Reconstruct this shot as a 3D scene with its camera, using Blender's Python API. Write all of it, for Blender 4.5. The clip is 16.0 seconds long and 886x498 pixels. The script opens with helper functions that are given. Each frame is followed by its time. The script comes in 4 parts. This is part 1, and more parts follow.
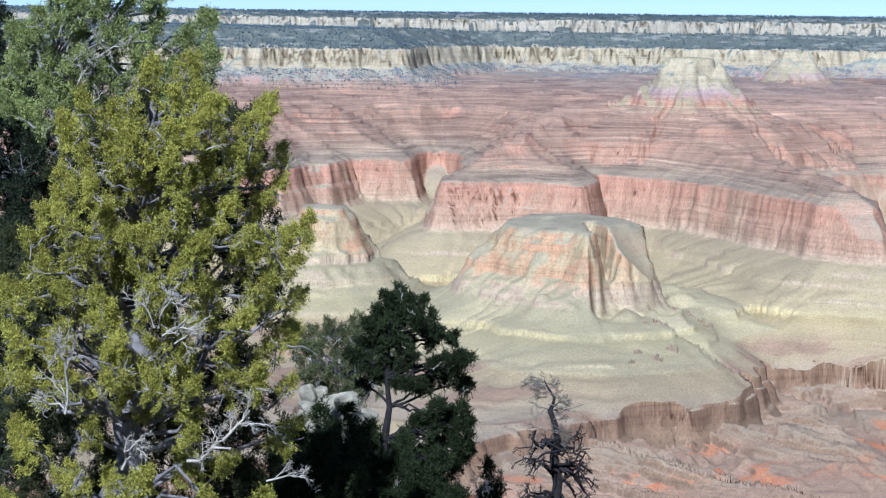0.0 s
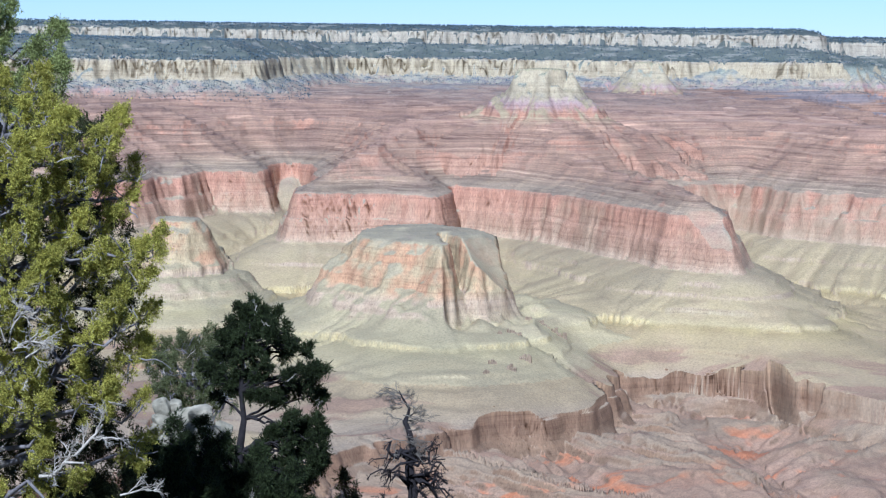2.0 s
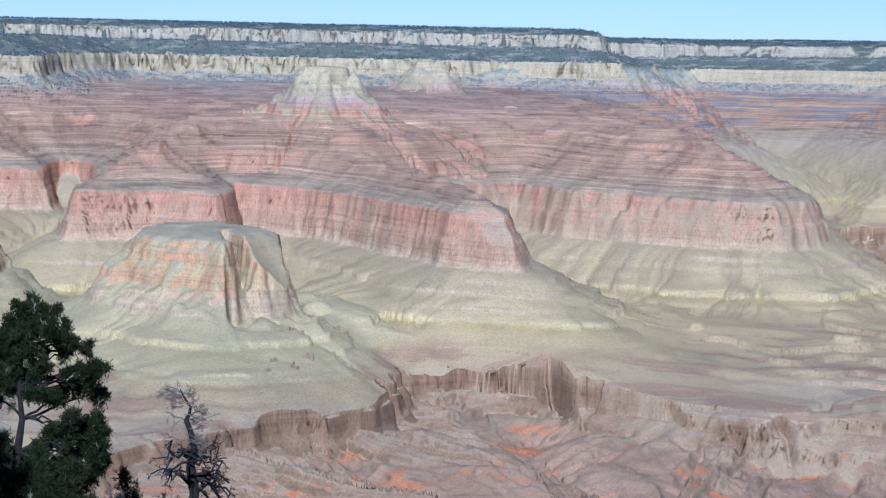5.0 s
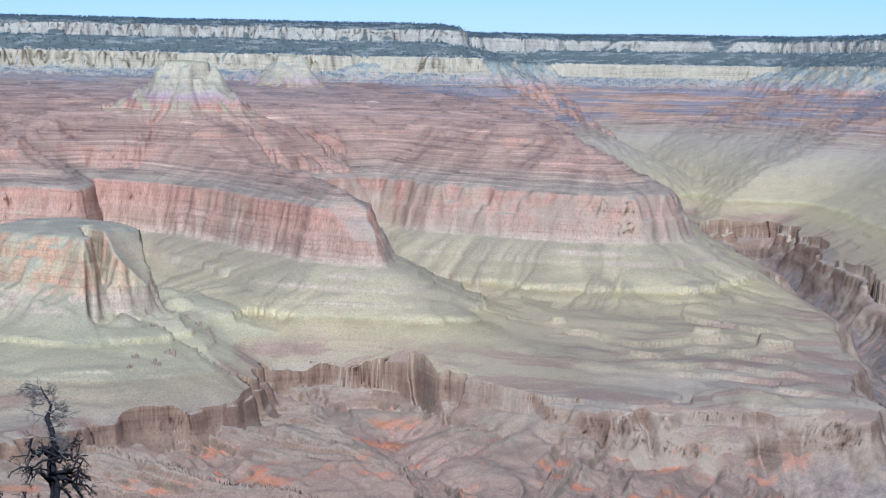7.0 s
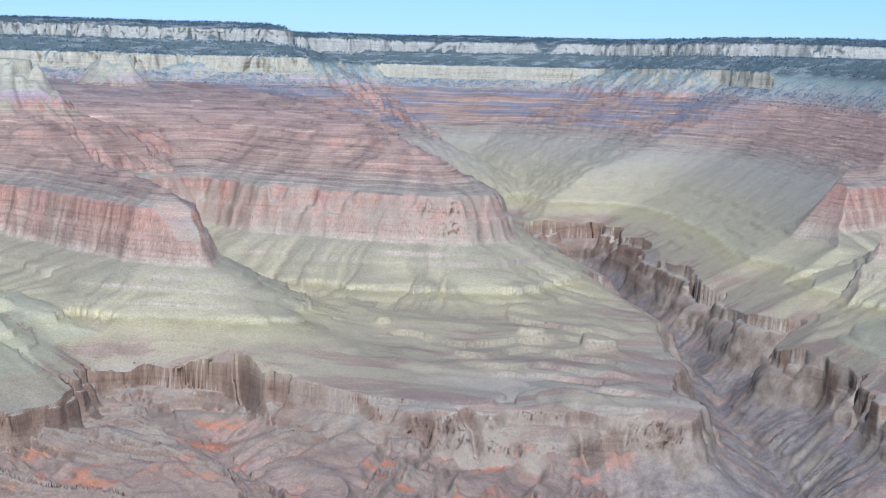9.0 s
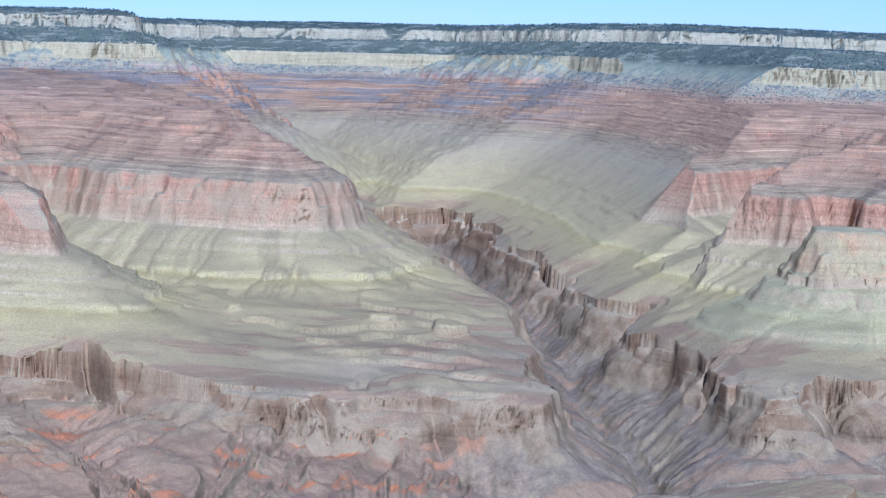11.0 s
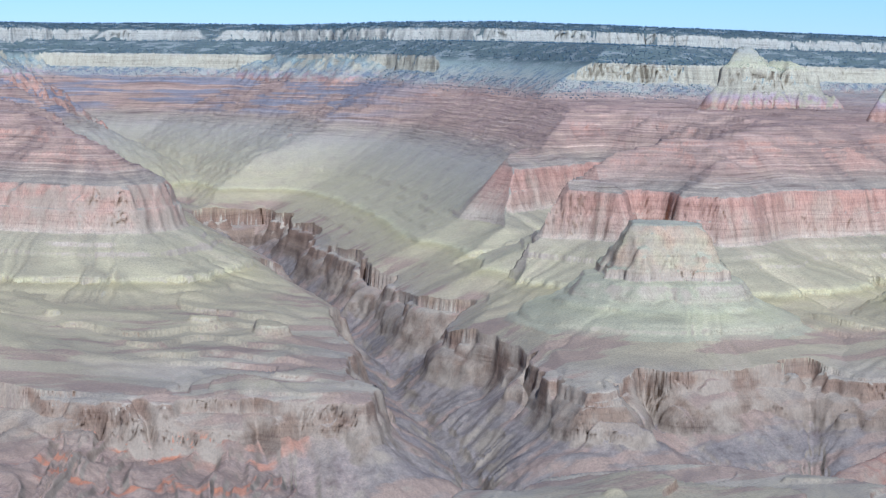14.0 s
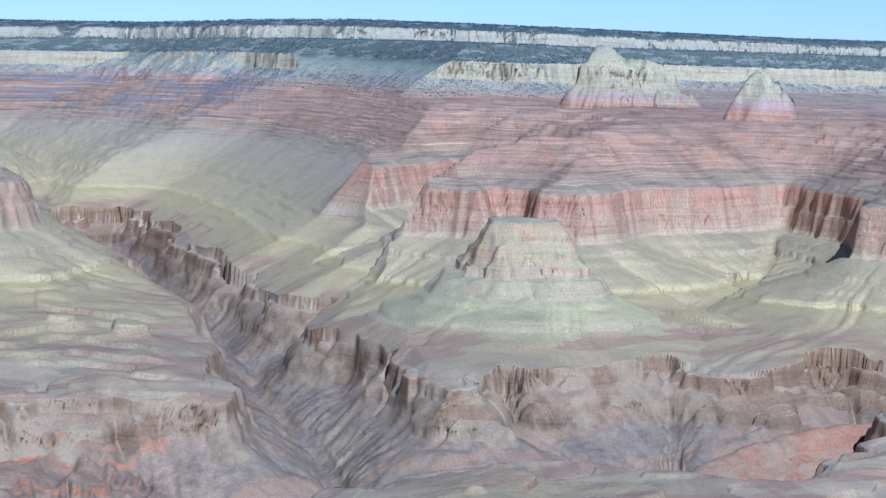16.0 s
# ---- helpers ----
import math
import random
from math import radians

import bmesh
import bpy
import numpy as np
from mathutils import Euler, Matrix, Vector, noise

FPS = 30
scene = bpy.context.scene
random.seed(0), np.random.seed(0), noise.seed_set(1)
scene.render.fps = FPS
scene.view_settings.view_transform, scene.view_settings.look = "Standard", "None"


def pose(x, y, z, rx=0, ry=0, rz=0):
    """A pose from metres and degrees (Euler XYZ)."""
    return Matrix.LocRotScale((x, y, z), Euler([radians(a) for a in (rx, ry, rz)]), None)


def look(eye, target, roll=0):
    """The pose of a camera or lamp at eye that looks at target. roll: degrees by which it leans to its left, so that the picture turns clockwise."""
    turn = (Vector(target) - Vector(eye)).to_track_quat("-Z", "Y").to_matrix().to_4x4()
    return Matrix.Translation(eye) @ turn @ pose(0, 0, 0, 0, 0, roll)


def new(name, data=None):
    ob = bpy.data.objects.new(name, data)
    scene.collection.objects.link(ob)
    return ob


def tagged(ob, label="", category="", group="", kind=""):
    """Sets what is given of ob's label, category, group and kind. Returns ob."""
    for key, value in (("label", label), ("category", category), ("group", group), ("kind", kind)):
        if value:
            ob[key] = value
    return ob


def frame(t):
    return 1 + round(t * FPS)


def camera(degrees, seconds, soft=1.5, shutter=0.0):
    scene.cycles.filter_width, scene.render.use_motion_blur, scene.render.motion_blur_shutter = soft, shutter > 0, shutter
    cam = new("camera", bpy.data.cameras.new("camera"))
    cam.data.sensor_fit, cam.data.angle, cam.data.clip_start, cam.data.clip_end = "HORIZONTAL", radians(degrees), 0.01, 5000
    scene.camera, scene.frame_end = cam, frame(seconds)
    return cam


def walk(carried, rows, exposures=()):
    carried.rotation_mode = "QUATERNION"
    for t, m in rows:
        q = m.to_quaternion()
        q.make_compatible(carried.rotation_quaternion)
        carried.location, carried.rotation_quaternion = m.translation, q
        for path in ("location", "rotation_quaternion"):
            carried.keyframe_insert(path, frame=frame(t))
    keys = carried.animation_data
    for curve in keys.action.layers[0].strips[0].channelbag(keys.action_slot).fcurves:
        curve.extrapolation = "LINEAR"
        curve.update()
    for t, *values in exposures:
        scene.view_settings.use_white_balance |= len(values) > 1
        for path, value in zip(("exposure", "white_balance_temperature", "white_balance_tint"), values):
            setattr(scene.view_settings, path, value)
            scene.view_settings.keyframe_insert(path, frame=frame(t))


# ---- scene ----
# Camera: stands on the rim and turns to its right.
EYE = 1.6
STAND = (0.07, 0.05, EYE)
cam = camera(21.89, 16.0, soft=1.2)
# seconds, degrees turned to the right, degrees up, roll
TURNS = [
    (0.0, -0.000, -4.530, 0.500),
    (0.5, 1.075, -4.326, 0.570),
    (1.0, 1.929, -4.181, 0.272),
    (1.5, 2.733, -4.239, 0.294),
    (2.0, 3.658, -4.223, 0.438),
    (2.5, 4.495, -4.154, 0.310),
    (3.0, 5.388, -4.072, 0.550),
    (3.5, 6.364, -4.082, 0.614),
    (6.0, 10.837, -4.300, 0.863),
    (6.5, 11.700, -4.328, 0.749),
    (7.0, 12.567, -4.297, 0.854),
    (7.5, 13.460, -4.261, 0.842),
    (8.0, 14.644, -4.131, 0.852),
    (8.5, 15.777, -4.132, 1.078),
    (9.0, 16.949, -4.210, 1.268),
    (9.5, 17.966, -4.234, 1.099),
    (12.0, 22.189, -4.577, 1.311),
    (12.5, 22.849, -4.531, 1.142),
    (13.0, 23.603, -4.377, 0.744),
    (13.5, 24.425, -4.324, 0.521),
    (14.0, 25.200, -4.442, 0.457),
    (14.5, 25.962, -4.580, 0.386),
    (15.0, 26.768, -4.634, 0.354),
    (15.5, 27.644, -4.503, 0.456),
    (16.0, 28.707, -4.463, 0.593),
]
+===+
[TASK DESCRIPTION] Your task is to reproduce all of the material exactly. The pictures stay out.

[OUTPUT]
Reconstruct this shot as a 3D scene with its camera, using Blender's Python API. Write all of it, for Blender 4.5. The clip is 16.0 seconds long and 886x498 pixels. The script opens with helper functions that are given. Each frame is followed by its time. The script comes in 4 parts. This is part 1, and more parts follow.
0.0 s
2.0 s
5.0 s
7.0 s
9.0 s
11.0 s
14.0 s
16.0 s
# ---- helpers ----
import math
import random
from math import radians

import bmesh
import bpy
import numpy as np
from mathutils import Euler, Matrix, Vector, noise

FPS = 30
scene = bpy.context.scene
random.seed(0), np.random.seed(0), noise.seed_set(1)
scene.render.fps = FPS
scene.view_settings.view_transform, scene.view_settings.look = "Standard", "None"


def pose(x, y, z, rx=0, ry=0, rz=0):
    """A pose from metres and degrees (Euler XYZ)."""
    return Matrix.LocRotScale((x, y, z), Euler([radians(a) for a in (rx, ry, rz)]), None)


def look(eye, target, roll=0):
    """The pose of a camera or lamp at eye that looks at target. roll: degrees by which it leans to its left, so that the picture turns clockwise."""
    turn = (Vector(target) - Vector(eye)).to_track_quat("-Z", "Y").to_matrix().to_4x4()
    return Matrix.Translation(eye) @ turn @ pose(0, 0, 0, 0, 0, roll)


def new(name, data=None):
    ob = bpy.data.objects.new(name, data)
    scene.collection.objects.link(ob)
    return ob


def tagged(ob, label="", category="", group="", kind=""):
    """Sets what is given of ob's label, category, group and kind. Returns ob."""
    for key, value in (("label", label), ("category", category), ("group", group), ("kind", kind)):
        if value:
            ob[key] = value
    return ob


def frame(t):
    return 1 + round(t * FPS)


def camera(degrees, seconds, soft=1.5, shutter=0.0):
    scene.cycles.filter_width, scene.render.use_motion_blur, scene.render.motion_blur_shutter = soft, shutter > 0, shutter
    cam = new("camera", bpy.data.cameras.new("camera"))
    cam.data.sensor_fit, cam.data.angle, cam.data.clip_start, cam.data.clip_end = "HORIZONTAL", radians(degrees), 0.01, 5000
    scene.camera, scene.frame_end = cam, frame(seconds)
    return cam


def walk(carried, rows, exposures=()):
    carried.rotation_mode = "QUATERNION"
    for t, m in rows:
        q = m.to_quaternion()
        q.make_compatible(carried.rotation_quaternion)
        carried.location, carried.rotation_quaternion = m.translation, q
        for path in ("location", "rotation_quaternion"):
            carried.keyframe_insert(path, frame=frame(t))
    keys = carried.animation_data
    for curve in keys.action.layers[0].strips[0].channelbag(keys.action_slot).fcurves:
        curve.extrapolation = "LINEAR"
        curve.update()
    for t, *values in exposures:
        scene.view_settings.use_white_balance |= len(values) > 1
        for path, value in zip(("exposure", "white_balance_temperature", "white_balance_tint"), values):
            setattr(scene.view_settings, path, value)
            scene.view_settings.keyframe_insert(path, frame=frame(t))


# ---- scene ----
# Camera: stands on the rim and turns to its right.
EYE = 1.6
STAND = (0.07, 0.05, EYE)
cam = camera(21.89, 16.0, soft=1.2)
# seconds, degrees turned to the right, degrees up, roll
TURNS = [
    (0.0, -0.000, -4.530, 0.500),
    (0.5, 1.075, -4.326, 0.570),
    (1.0, 1.929, -4.181, 0.272),
    (1.5, 2.733, -4.239, 0.294),
    (2.0, 3.658, -4.223, 0.438),
    (2.5, 4.495, -4.154, 0.310),
    (3.0, 5.388, -4.072, 0.550),
    (3.5, 6.364, -4.082, 0.614),
    (6.0, 10.837, -4.300, 0.863),
    (6.5, 11.700, -4.328, 0.749),
    (7.0, 12.567, -4.297, 0.854),
    (7.5, 13.460, -4.261, 0.842),
    (8.0, 14.644, -4.131, 0.852),
    (8.5, 15.777, -4.132, 1.078),
    (9.0, 16.949, -4.210, 1.268),
    (9.5, 17.966, -4.234, 1.099),
    (12.0, 22.189, -4.577, 1.311),
    (12.5, 22.849, -4.531, 1.142),
    (13.0, 23.603, -4.377, 0.744),
    (13.5, 24.425, -4.324, 0.521),
    (14.0, 25.200, -4.442, 0.457),
    (14.5, 25.962, -4.580, 0.386),
    (15.0, 26.768, -4.634, 0.354),
    (15.5, 27.644, -4.503, 0.456),
    (16.0, 28.707, -4.463, 0.593),
]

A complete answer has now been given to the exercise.